> [Exercise task]
Every line of the material is to be quoted verbatim, minus the pictures.

> [Data section]
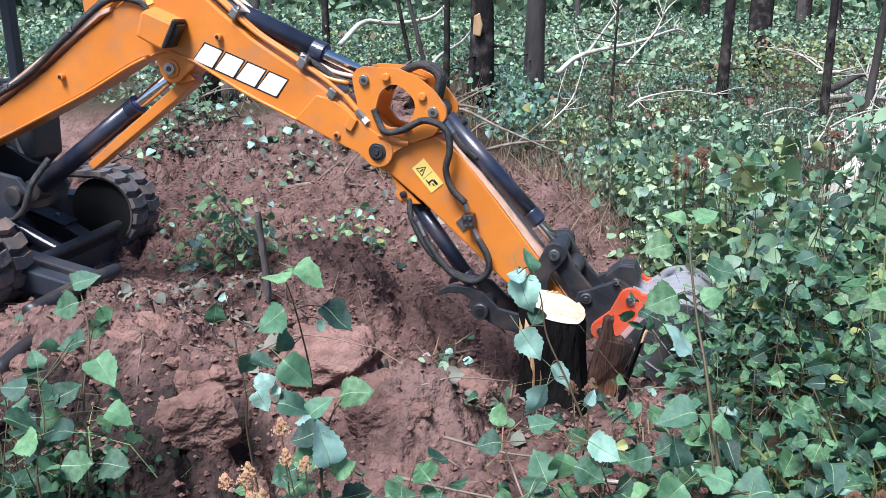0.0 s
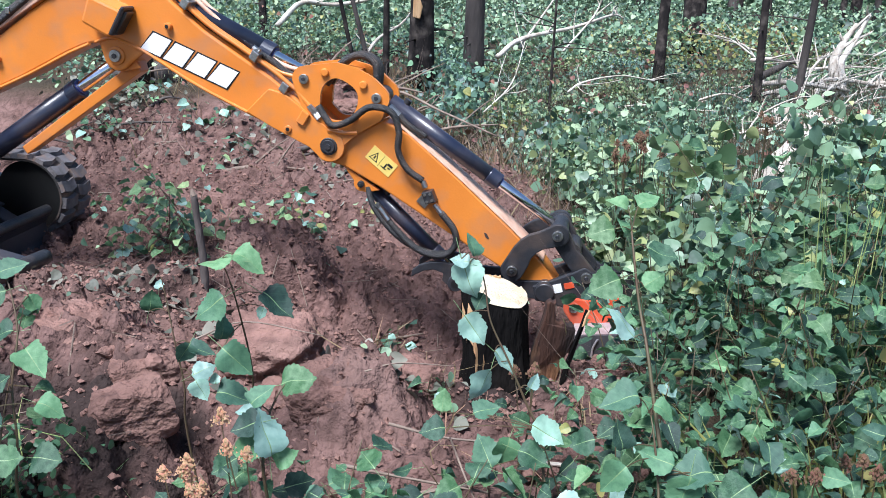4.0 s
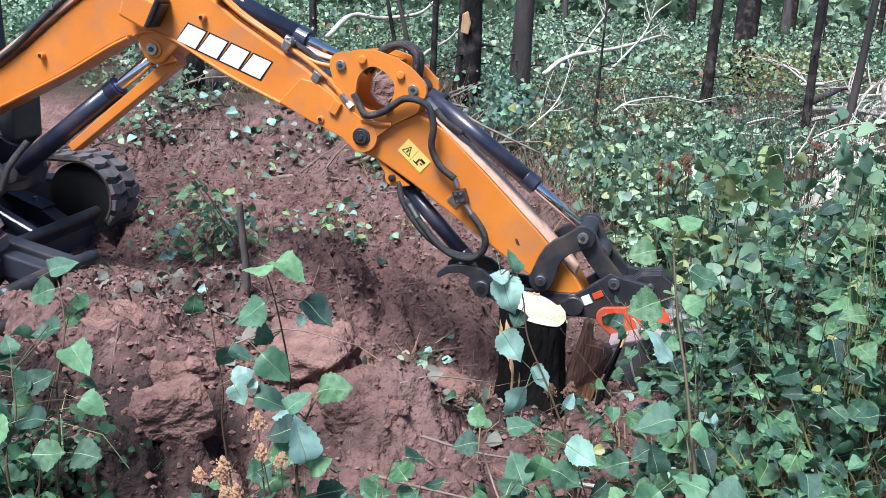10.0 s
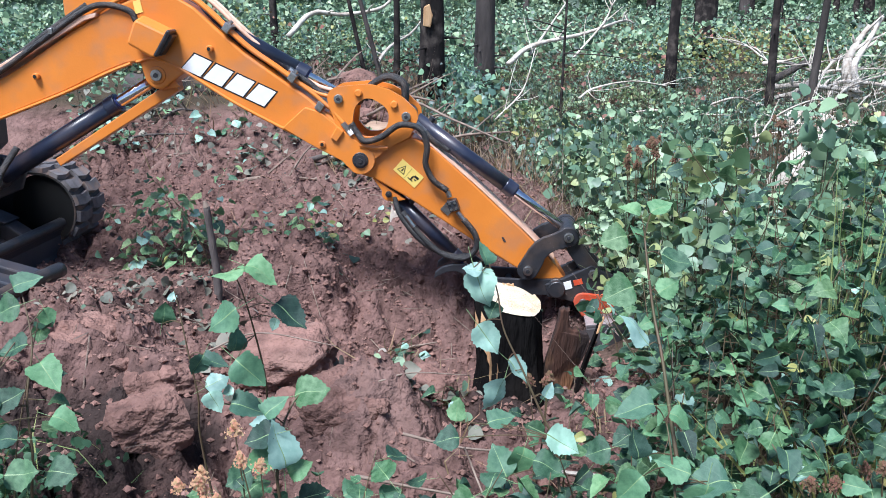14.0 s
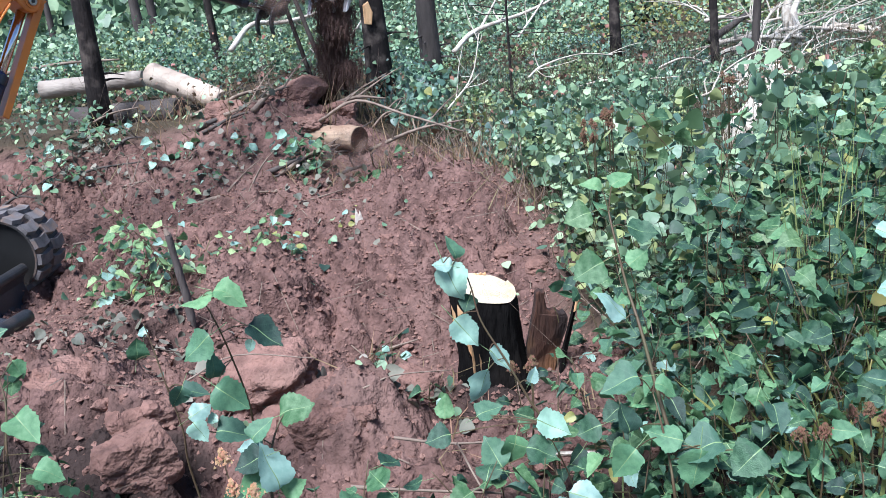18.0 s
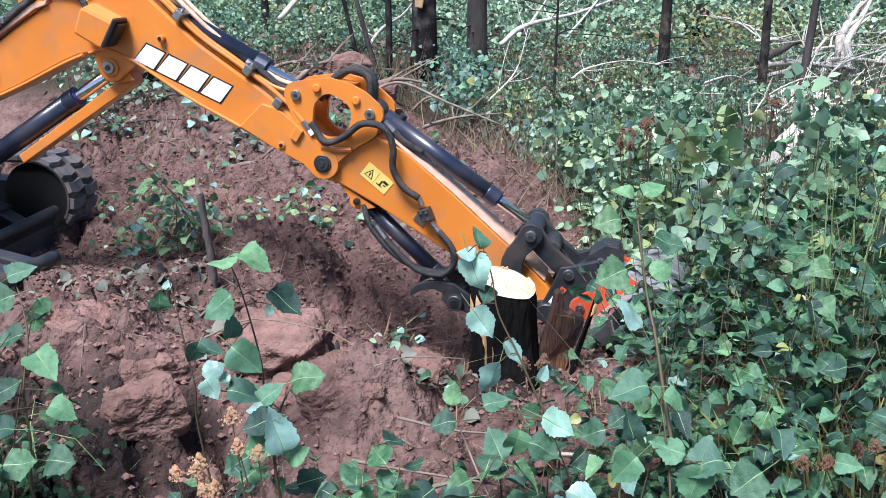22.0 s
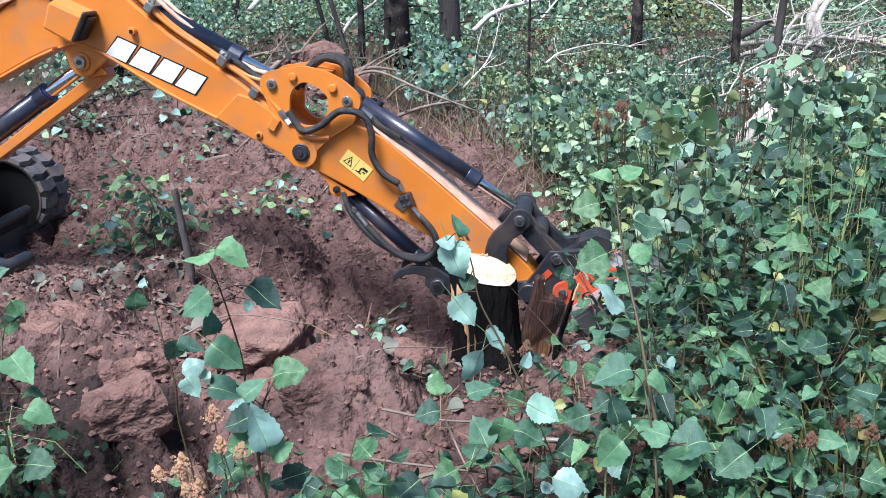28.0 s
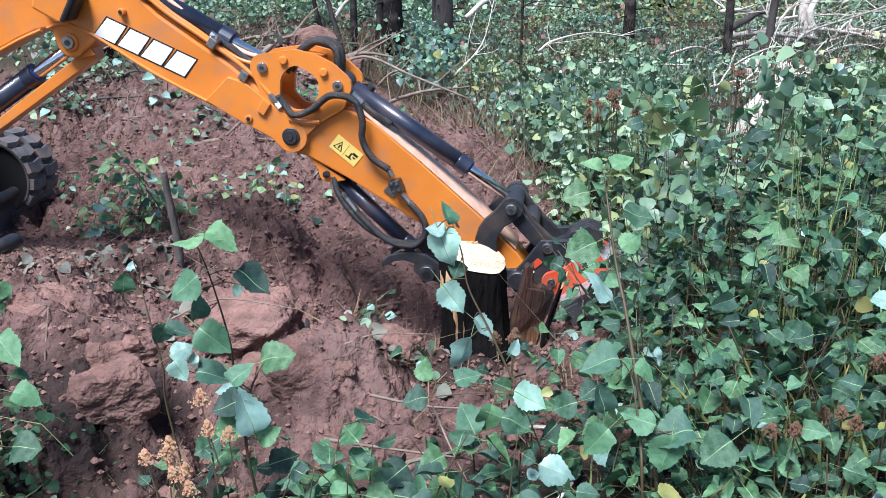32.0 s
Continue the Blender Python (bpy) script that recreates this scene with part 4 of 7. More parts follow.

> [Solution]
0.0 s
4.0 s
10.0 s
14.0 s
18.0 s
22.0 s
28.0 s
32.0 s
Continue the Blender Python (bpy) script that recreates this scene with part 4 of 7. More parts follow.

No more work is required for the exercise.